Textile Focus: What would you like to say about the current scenario of Textile Industry?

Sheikh H M Mustafiz: Talking about the current scenario of the textile industry, due to the increased price-hike of raw materials, yarn & cotton, we are facing difficulties. We are getting orders from the brands that we work with regularly with the price adjustment. But the brands we work with having a limited profit, due to the price hike, we are not being able to accept their orders. Because they claim that they are getting products from other factories with better prices. I have also talked to other company owners about this. They have said that during this pandemic situation, they are accepting orders with minimum losses. Based on this consequence, Cute Dress is not interested to accept orders with loss. This situation also has a positive side in that it has given us the chance to increase our negotiation skills and to practice the attitude of saying NO to bad prices. Some buyers are supporting us, some are not. By the way, everybody is saying that Bangladesh is floating with orders. I don’t think it is true in terms of fair price. Sometimes buyers are looking for financially challenged factories & orders them by knowing that they can’t make profit. We really need to united & we have to make sure that we all do fair business. This means we won’t accept orders with minus profit.

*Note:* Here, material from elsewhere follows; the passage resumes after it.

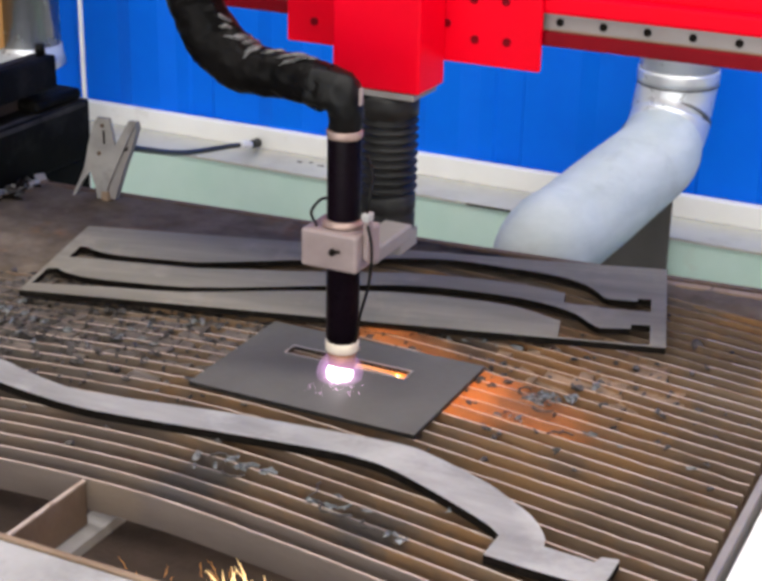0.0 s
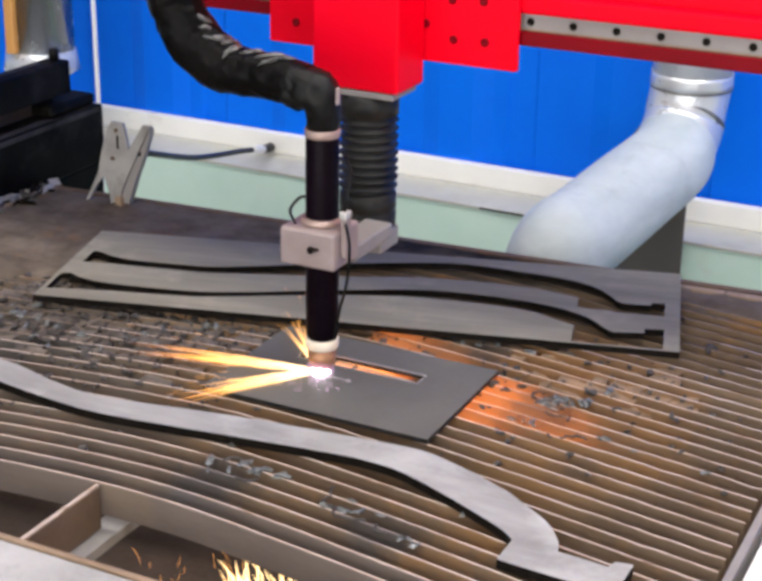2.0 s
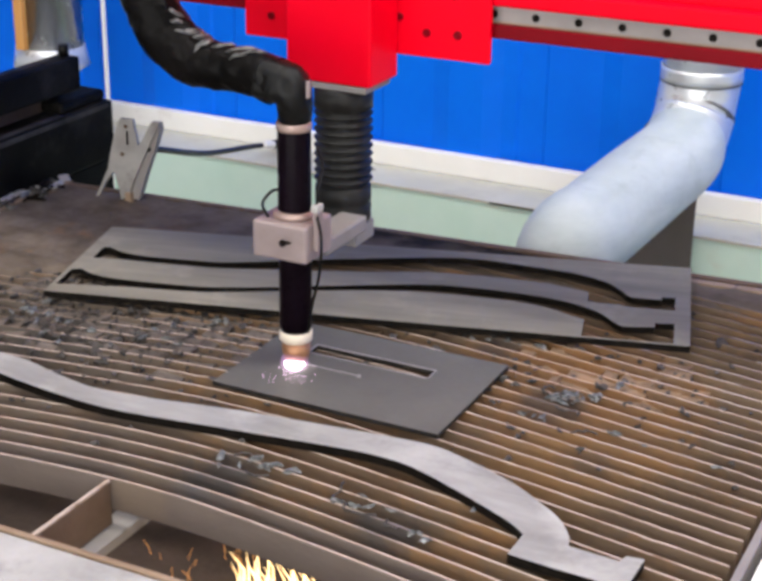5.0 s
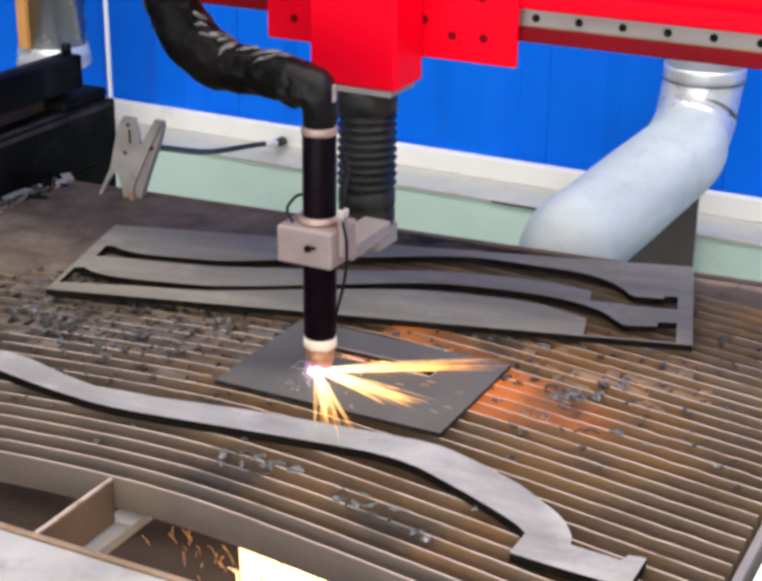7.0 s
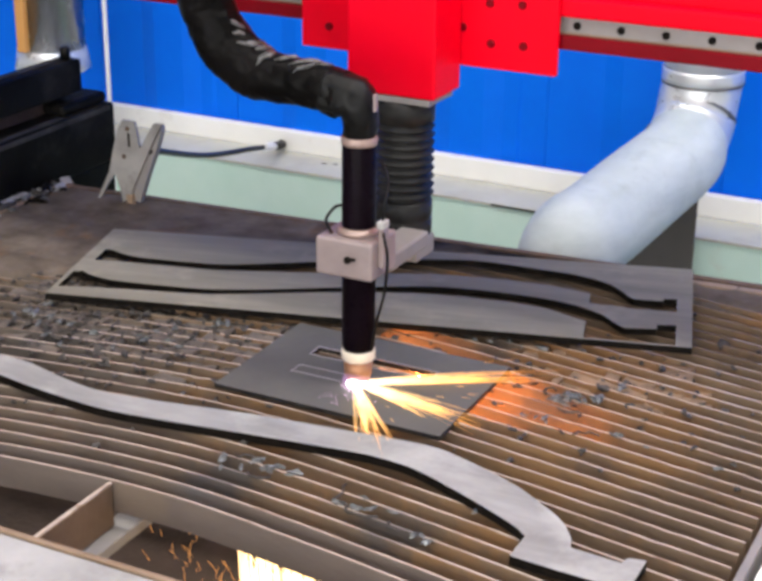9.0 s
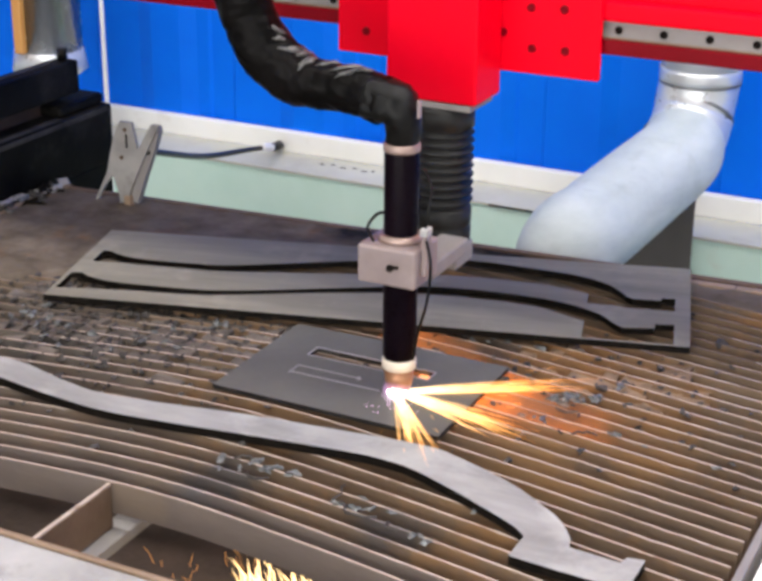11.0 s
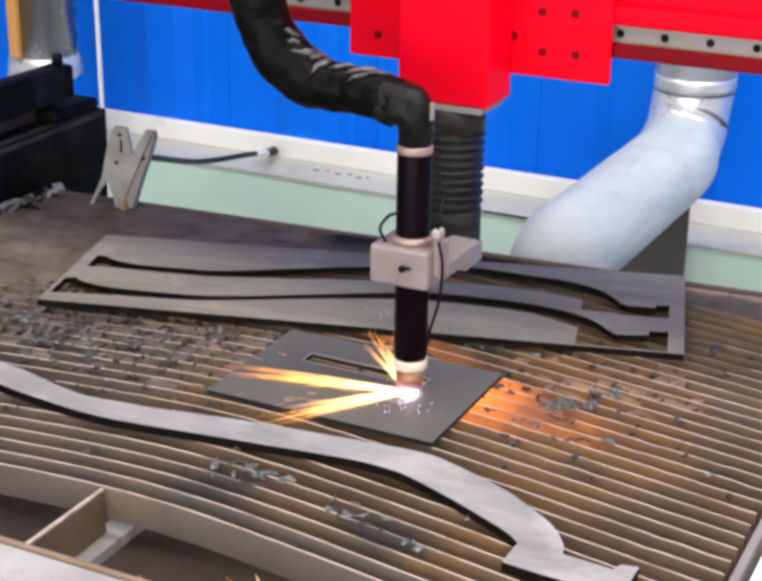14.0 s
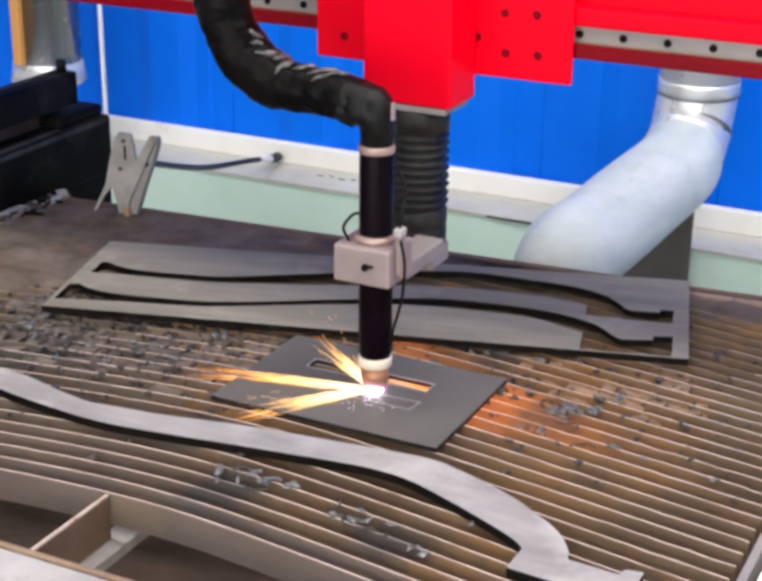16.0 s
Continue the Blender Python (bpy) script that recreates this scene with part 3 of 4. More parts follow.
for x, y, s in LITTER + [(0.304, -0.201, 0.009), (-0.36, -0.02, 0.011), (0.33, 0.115, 0.010)]:
    ob = solid("slag_shard", shard(s), SHARD, "small jagged grey slag shard lying on the slats", "slag shard", group="slag shards")
    ob.matrix_basis = at(x, y, 0.0)

for x, y, turn, reach, r in ((0.205, -0.232, 150, 150, 0.036), (0.062, -0.222, 40, 120, 0.016), (0.085, -0.235, 200, 150, 0.012), (0.285, 0.05, 0, 140, 0.012), (0.27, 0.066, 80, 170, 0.010), (0.30, 0.038, 210, 120, 0.014), (0.315, 0.07, 300, 160, 0.009), (0.245, -0.262, 150, 150, 0.010), (0.16, 0.172, 30, 130, 0.012), (-0.29, 0.0, 20, 150, 0.012), (-0.33, -0.03, 120, 140, 0.011), (0.34, -0.02, 60, 110, 0.016)):
    line = []
    for i in range(17):
        a = math.radians(turn + reach * i / 16)
        wob = 1 + 0.35 * noise.noise(Vector((x * 90 + i * 0.35, y * 90, 0)))
        line.append(Vector((r * wob * math.cos(a), r * 0.8 * wob * math.sin(a), 0.0016 + 0.0012 * noise.noise(Vector((i * 0.7, x * 50, y * 50))))))
    ob = solid("slag_curl", tube(B(), line, 0.0012, 7, 0.5, 240), GRIT, "thin curled thread of grey slag on the slats", "slag curl", group="slag curls")
    ob.matrix_basis = at(x, y, 0.0)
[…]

img_4544The spinning mills are saying that the price of cotton has increased in the global market. As a result, the price of yarn has increased. In general, there used to be a difference of 30 cents in the price of yarn in BD & India. But the difference is around 70-80 cents which we can’t afford to quote a competitive price to buyer. On the other hand, if we import yarn, it takes long time but we will be able to get yarn at suitable price. This situation needs to come to solution soon.

Textile Focus: What’s your suggestion for Bangladesh’s Textile Sector?

Sheikh H M Mustafiz: We should have more focus on branding Bangladesh. We should take part in various fairs & trade shows where we can promote Bangladeshi factories, especially those companies that are working on innovative & diversified products. In countries like China, the government bears the stall fees, air ticket & other costs of the textile companies so that more companies can participate in the fair & brand the country. If our government supports here, we would be able to brand Bangladesh more and more.

Besides, we should work on Strengthening our backward linkage of the industry. We need to invest more polyester yarn spinning, viscose fiber production etc. The more the backward linkage will become stronger, the more it will be easy for forward linkage of the textile sector. Another fact, Vietnam has become a strong competitor of Bangladesh due to its product diversification & Chinese investments. China is investing in Vietnam because it is close to China, and also they have cultural similarities. Here, to develop our textile sector, we can attract China to make more investments in Bangladesh by giving them some incentives especially MMF-based textile companies. Previously China used to hold 37% of the RMG market, which is now 31%. China has lost this 6% of market share to Vietnam & India. If we can grab just another 5% of the global market share of China, then the scenario will be dramtically changed. Still there are many buyers in China producing basic cotton products which we can should be able to take opportunities.

However, we have to invest more our time, money and energy to diversify our product range within our capacity and investing more on marketing to plan our next investment.